Ph.D. candidate in Latin American history, UC San Diego
Residency: September 2016 – May 2017
Research Project: Constructing the Nation: Zapotec Indians and Customary Law in Postcolonial Oaxaca, 1857-1917
Research Interests: state formation, citizenship, popular politics, indigeneity, social movements and autonomy
Luis Sánchez-López is a Zapotec (Benizaa) historian from Tlacolula de Matamoros, Oaxaca, Mexico, who has conducted research in various archives and special collections libraries in the U.S. and Mexico. He holds a B.A. in history from UCLA and an M.A. in Latin American history from UC San Diego.

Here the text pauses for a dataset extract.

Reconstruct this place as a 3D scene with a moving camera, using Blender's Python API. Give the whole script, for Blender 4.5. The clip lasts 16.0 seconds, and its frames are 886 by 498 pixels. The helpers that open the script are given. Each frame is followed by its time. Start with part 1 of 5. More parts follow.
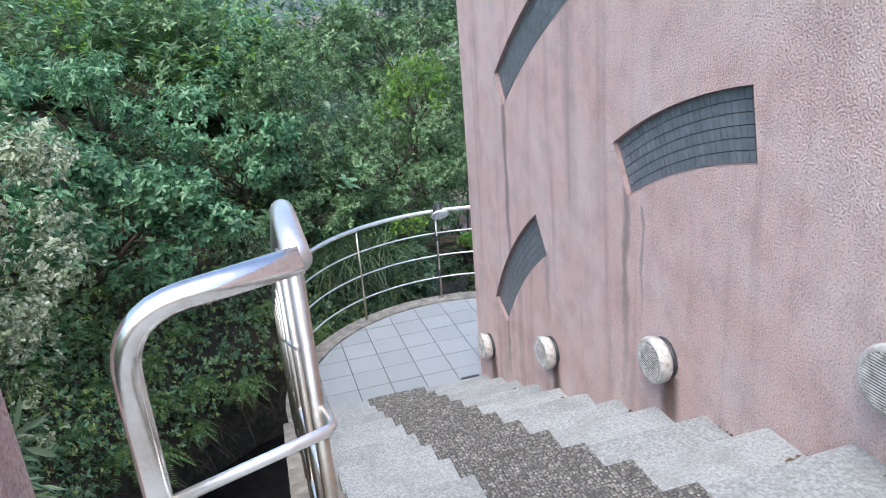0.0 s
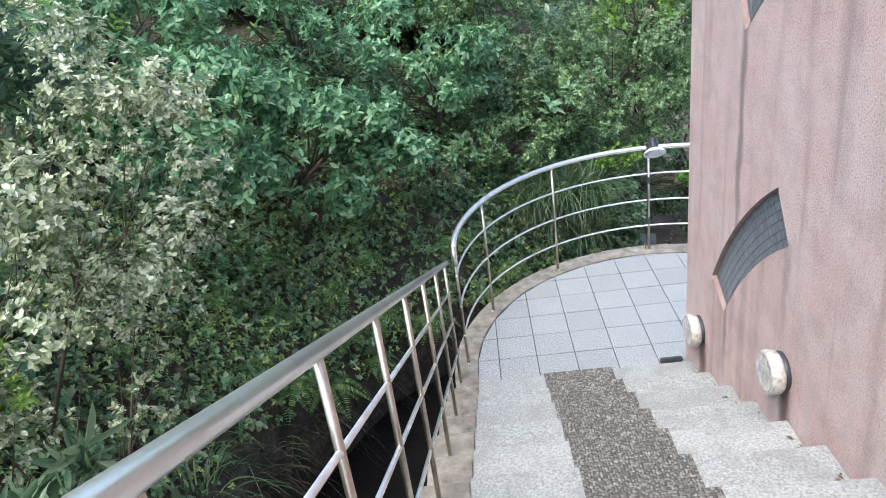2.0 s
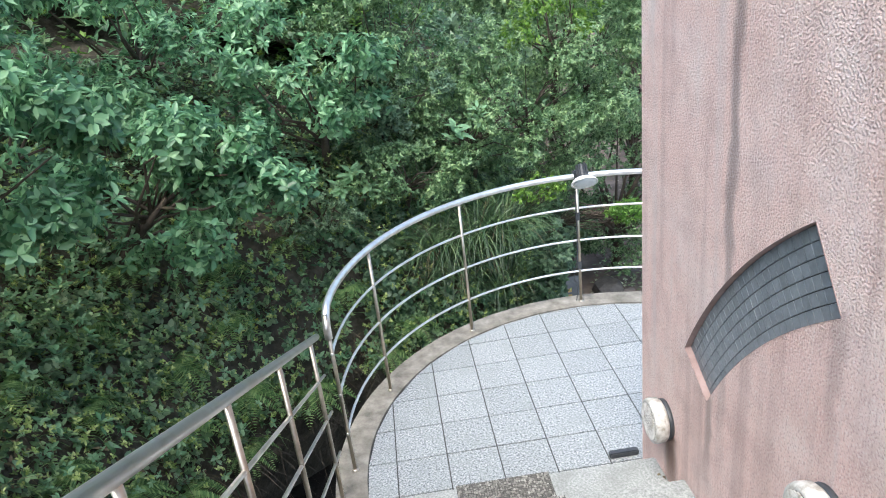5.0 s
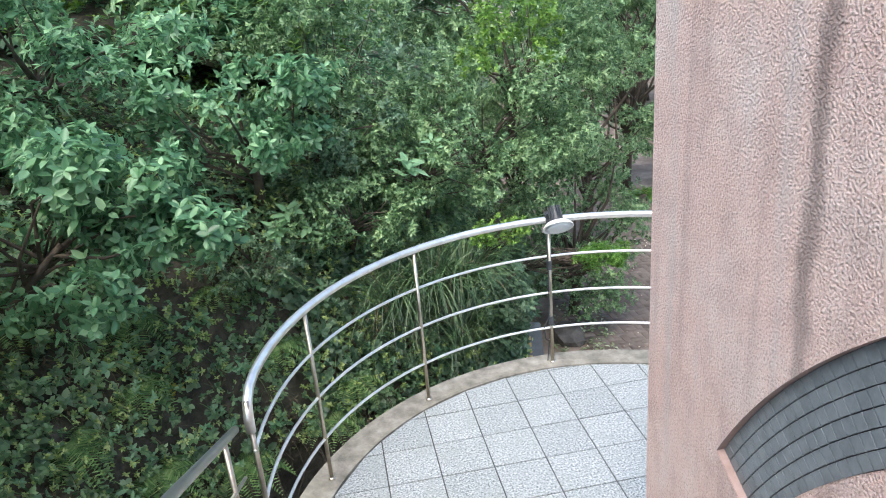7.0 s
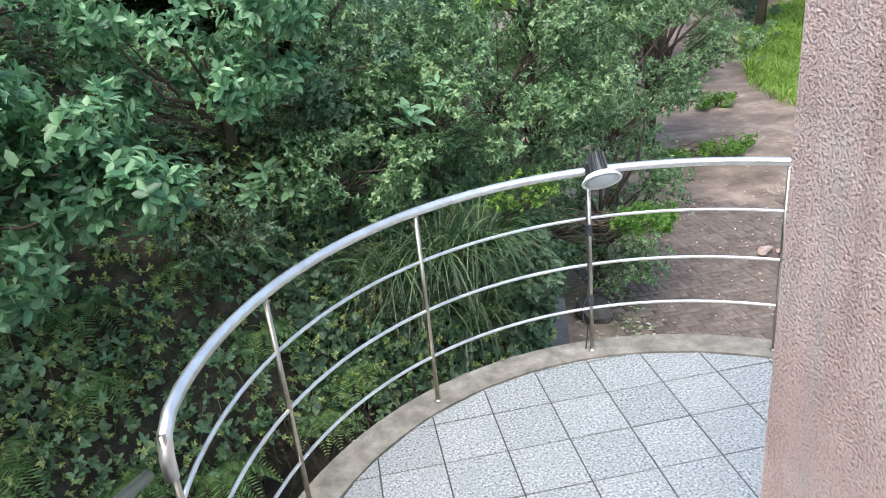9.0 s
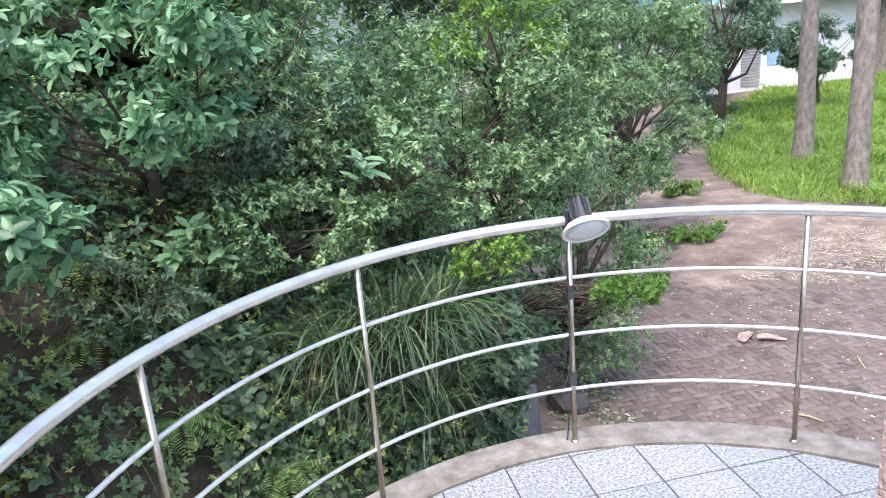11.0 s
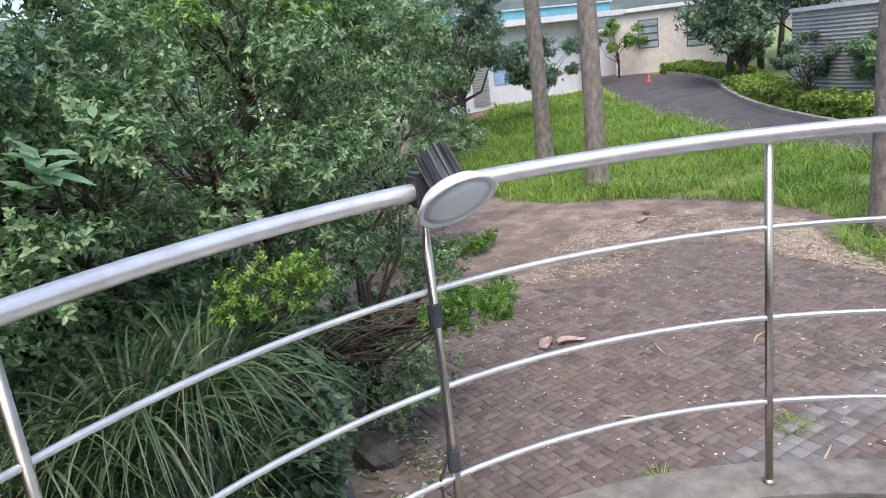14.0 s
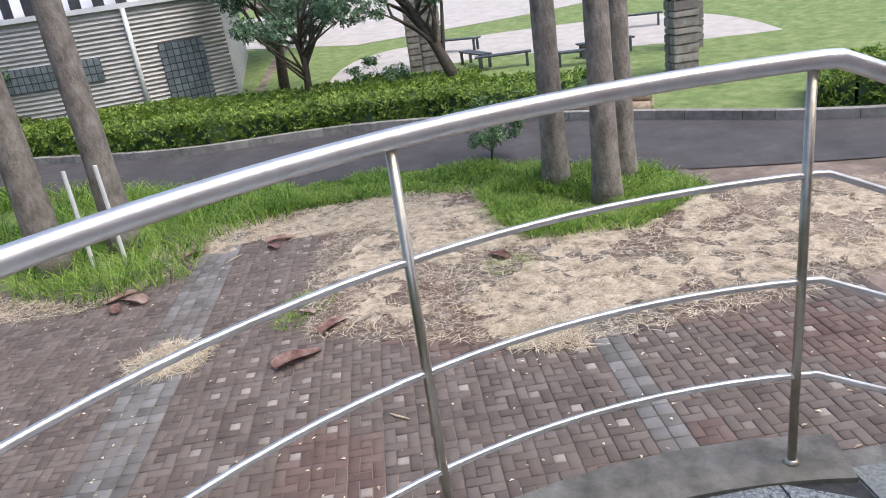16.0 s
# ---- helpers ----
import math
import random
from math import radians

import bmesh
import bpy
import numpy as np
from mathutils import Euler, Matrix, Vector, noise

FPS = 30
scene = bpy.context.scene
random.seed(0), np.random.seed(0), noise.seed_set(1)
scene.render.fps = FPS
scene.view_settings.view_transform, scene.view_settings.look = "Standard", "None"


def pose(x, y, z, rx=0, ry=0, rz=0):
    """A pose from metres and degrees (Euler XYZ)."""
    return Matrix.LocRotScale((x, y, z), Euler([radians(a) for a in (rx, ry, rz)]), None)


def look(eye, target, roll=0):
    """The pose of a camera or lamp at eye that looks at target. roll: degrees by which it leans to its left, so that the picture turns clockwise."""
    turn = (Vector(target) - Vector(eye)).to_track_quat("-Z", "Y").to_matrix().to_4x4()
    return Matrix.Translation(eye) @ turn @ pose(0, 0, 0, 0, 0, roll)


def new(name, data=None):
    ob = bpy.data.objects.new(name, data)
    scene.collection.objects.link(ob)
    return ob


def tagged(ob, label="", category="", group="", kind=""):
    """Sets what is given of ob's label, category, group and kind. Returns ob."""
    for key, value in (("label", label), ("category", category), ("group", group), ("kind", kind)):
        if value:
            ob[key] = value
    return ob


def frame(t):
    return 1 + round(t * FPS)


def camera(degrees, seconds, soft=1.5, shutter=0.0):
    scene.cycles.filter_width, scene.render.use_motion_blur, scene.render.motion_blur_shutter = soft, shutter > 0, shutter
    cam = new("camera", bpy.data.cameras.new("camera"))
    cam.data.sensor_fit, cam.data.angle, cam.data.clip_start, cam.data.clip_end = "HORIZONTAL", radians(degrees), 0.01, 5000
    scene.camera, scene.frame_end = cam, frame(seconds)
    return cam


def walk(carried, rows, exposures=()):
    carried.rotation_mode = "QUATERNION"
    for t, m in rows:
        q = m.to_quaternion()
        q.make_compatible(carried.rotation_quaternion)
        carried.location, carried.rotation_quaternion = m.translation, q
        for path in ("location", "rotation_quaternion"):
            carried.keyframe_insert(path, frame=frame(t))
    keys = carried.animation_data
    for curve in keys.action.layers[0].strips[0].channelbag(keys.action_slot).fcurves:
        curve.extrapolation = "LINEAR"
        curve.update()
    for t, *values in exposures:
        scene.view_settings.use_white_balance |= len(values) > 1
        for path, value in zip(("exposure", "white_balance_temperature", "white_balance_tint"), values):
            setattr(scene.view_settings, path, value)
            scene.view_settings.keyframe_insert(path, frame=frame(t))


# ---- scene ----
cam = camera(63.1, 16.0, soft=1.0)
PATH = [
    (0, (0.283, 0.545, 3.333), (0.772, 2.361, 2.654), -4.7),
    (0.5, (0.403, 0.765, 3.304), (0.587, 2.595, 2.519), -3.6),
    (1, (0.582, 0.94, 3.302), (0.577, 2.762, 2.477), -5.4),
    (1.5, (0.706, 1.158, 3.307), (0.622, 2.97, 2.466), -6.0),
    (2, (0.674, 1.494, 3.302), (0.539, 3.294, 2.442), -8.2),
    (2.5, (0.737, 1.783, 3.245), (0.459, 3.556, 2.363), -10.5),
    (3, (0.756, 2.027, 3.249), (0.459, 3.785, 2.341), -9.0),
    (3.5, (0.752, 2.241, 3.125), (0.68, 4.043, 2.261), -6.6),
    (4, (0.787, 2.458, 3.048), (0.842, 4.264, 2.189), -6.4),
    (4.2, (0.804, 2.538, 2.982), (0.882, 4.344, 2.126), -6.9),
    (6.3, (0.898, 3.335, 2.628), (1.096, 5.208, 1.956), -5.0),
    (6.5, (0.899, 3.42, 2.615), (1.134, 5.282, 1.924), -4.9),
    (7, (0.871, 3.599, 2.598), (1.14, 5.447, 1.884), -5.1),
    (7.5, (0.959, 3.819, 2.496), (1.223, 5.657, 1.752), -6.1),
    (8, (0.955, 4.041, 2.359), (1.264, 5.859, 1.586), -6.4),
    (8.5, (0.923, 4.229, 2.316), (1.215, 6.039, 1.515), -6.5),
    (8.7, (0.952, 4.353, 2.268), (1.203, 6.172, 1.474), -6.5),
    (10.8, (1.108, 4.998, 1.848), (1.308, 6.892, 1.238), -6.2),
    (11, (1.128, 5.071, 1.816), (1.481, 6.961, 1.263), -4.6),
    (11.5, (1.131, 5.267, 1.761), (1.753, 7.105, 1.277), -2.4),
    (12, (1.192, 5.474, 1.644), (1.828, 7.287, 1.086), -1.1),
    (12.5, (1.242, 5.65, 1.595), (1.873, 7.433, 0.947), -1.4),
    (13, (1.192, 5.887, 1.472), (1.85, 7.7, 0.944), -2.5),
    (13.5, (1.242, 6.087, 1.434), (1.929, 7.891, 0.912), -6.5),
    (14, (1.357, 6.361, 1.363), (2.337, 8.025, 0.844), -7.0),
    (14.5, (1.5, 6.616, 1.371), (2.956, 7.853, 0.778), -4.1),
    (15, (1.726, 6.77, 1.356), (3.421, 7.599, 0.694), -4.9),
    (15.5, (2.023, 6.795, 1.369), (3.837, 7.278, 0.668), -8.3),
    (16, (2.315, 6.807, 1.357), (4.172, 6.723, 0.618), -8.3),
]
walk(cam, [(t, look(eye, target, roll)) for t, eye, target, roll in PATH], exposures=[(0.0, 1.18, 5950, 11), (1.0, 1.25, 6200, 12), (3.0, 1.57, 6200, 8), (7.0, 1.55, 6350, 7), (9.0, 1.45, 6350, 8), (10.8, 1.75, 6250, 16), (11.1, 1.75, 6250, 16), (11.6, 1.42, 6250, 15), (12.5, 1.3, 6180, 13), (13.5, 1.28, 6300, 16), (14.5, 0.88, 6450, 12), (16.0, 0.82, 6400, 12)])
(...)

His dissertation traces the evolution of indigenous republicanism among the Zapotec Indians of Oaxaca from the mid-19th century to the Mexican Revolution of 1910. When Oaxaca’s state government granted municipalities the right to create their own municipal ordinances in 1857, Sánchez-López argues it paved the way for the development of a “customary law regime,” a form of governance that allowed statesmen to incorporate indigenous communities into the nation by recognizing their traditional forms of local rule. Despite this political incorporation, however, Sánchez-López notes state actors continued to view Indians as “uncivilized” and, therefore, unfit for citizenship.